Smith wants to sell produce and maximize profits sure enough. But he also wants to educate people, especially kids. The farm has a unique history that’s worth knowing about: There’s still a chicken house built by German POWs in the 1940s. And despite all the manual labor, it employs some thoroughly modern practices—soil analysis to determine what supplements the crops need most, controlling insect pests with careful use of predator insects—and state-of-the-art technologies such as high tunnels, trickle irrigation and a 178-panel solar array to power the cold storage area next to the market.
“That puts a positive spin on your farm,” he says. “To say I’m trying to reduce my carbon footprint, I like that. It’s important to know that we use sustainable practices. We wouldn’t be here 105 years if we didn’t.”
The effort has been noticed. T.S. Smith & Sons is a state-designated century farm, meaning it has been operated by the same family for at least 100 years. The farm is under federal review as a national historical site. The state recently launched its new agri-tourism trail there. And the Small Business Administration awarded T.S. Smith & Sons its Family Business of the Year Award, a state honor that Kee says is not only heartwarming, but more important, “telling about the interest the non-farm community has in the importance of agriculture. It’s a recognition that the public is understanding the importance of open space and food sourcing.”

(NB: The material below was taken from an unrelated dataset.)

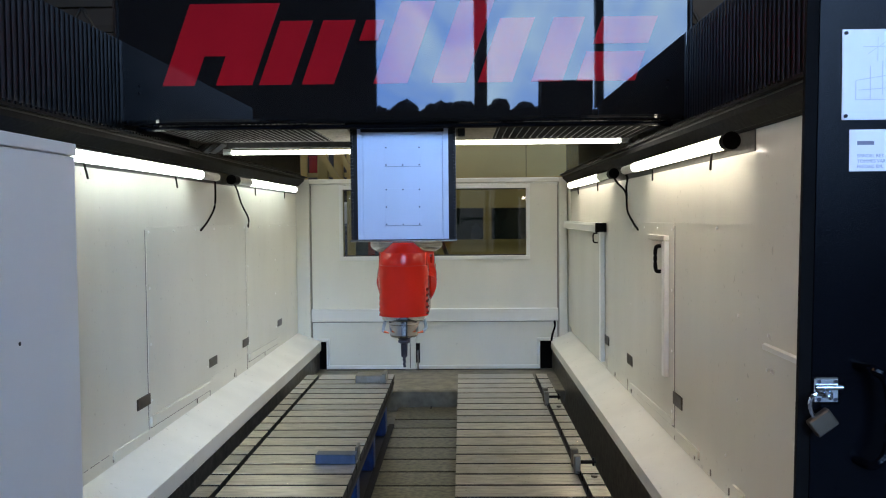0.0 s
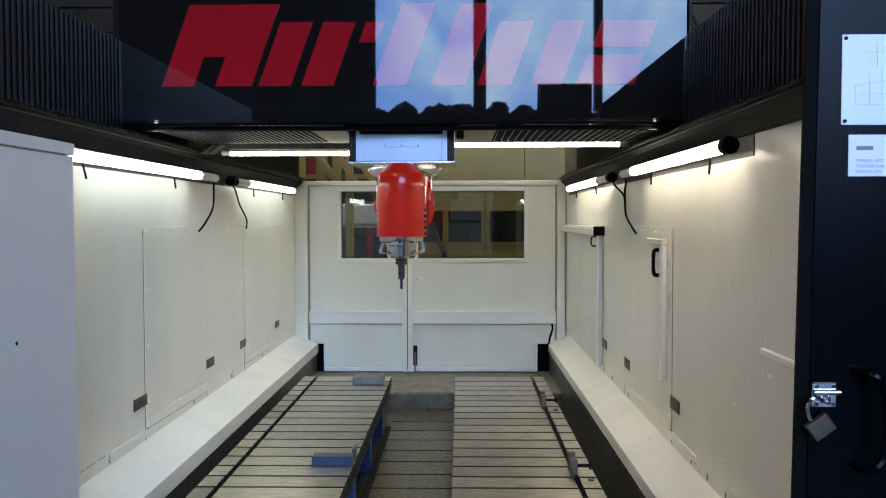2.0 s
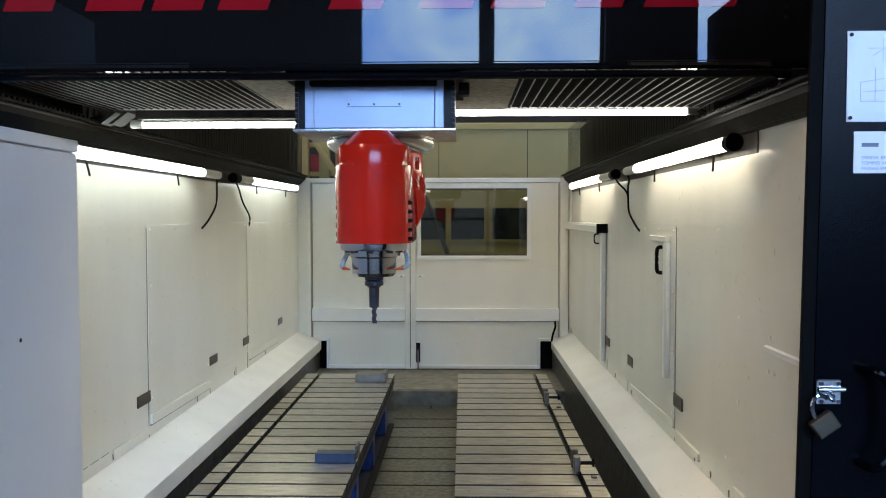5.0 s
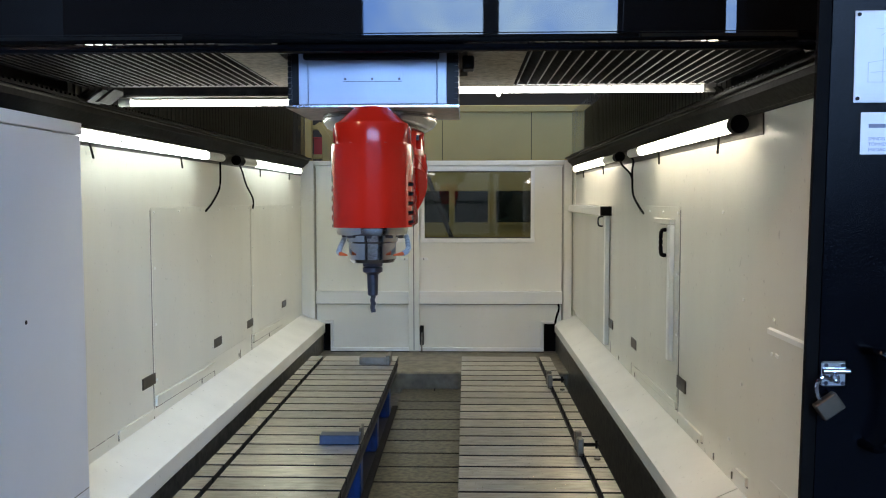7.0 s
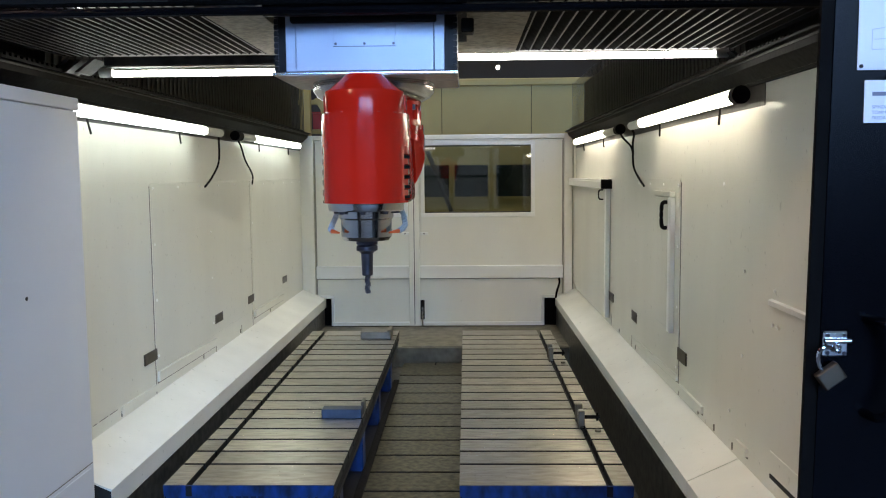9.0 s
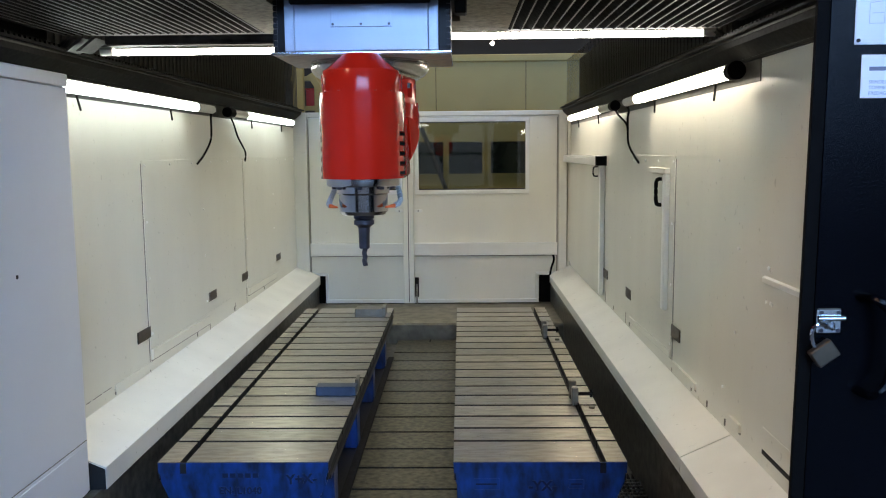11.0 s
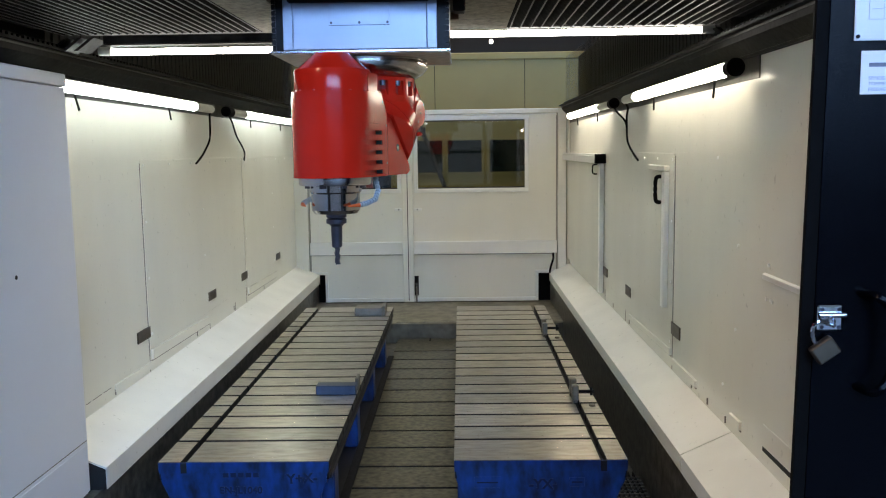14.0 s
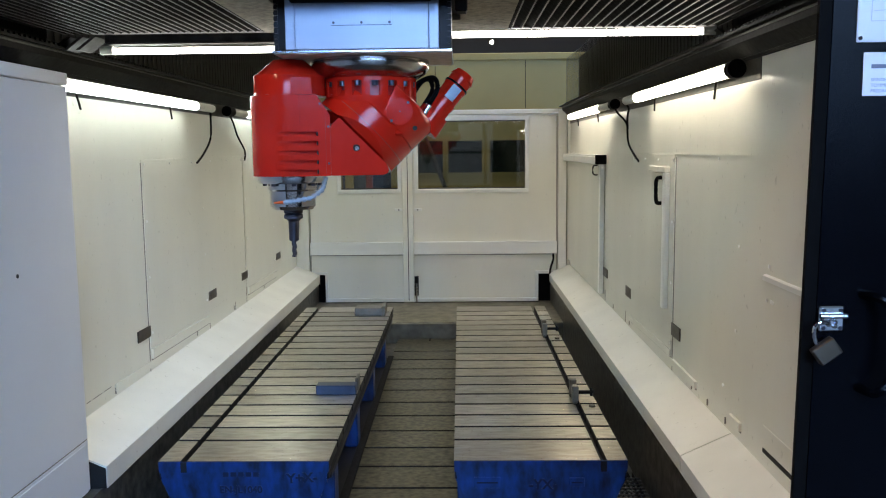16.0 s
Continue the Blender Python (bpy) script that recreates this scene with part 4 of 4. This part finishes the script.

So in a time when fruit growing has become almost a novelty in Delaware, and farm owners everywhere are often under heavy pressure to sell to real estate developers, the Smith brothers have managed to create something special: a living link to the past that is always reaching toward the future.
“It’s our time. We’ve arrived,” Smith says. “I think we’re really going to see a difference. We have what people want.”
It seems that at T.S. Smith & Sons, success is as sweet as a perfect peach.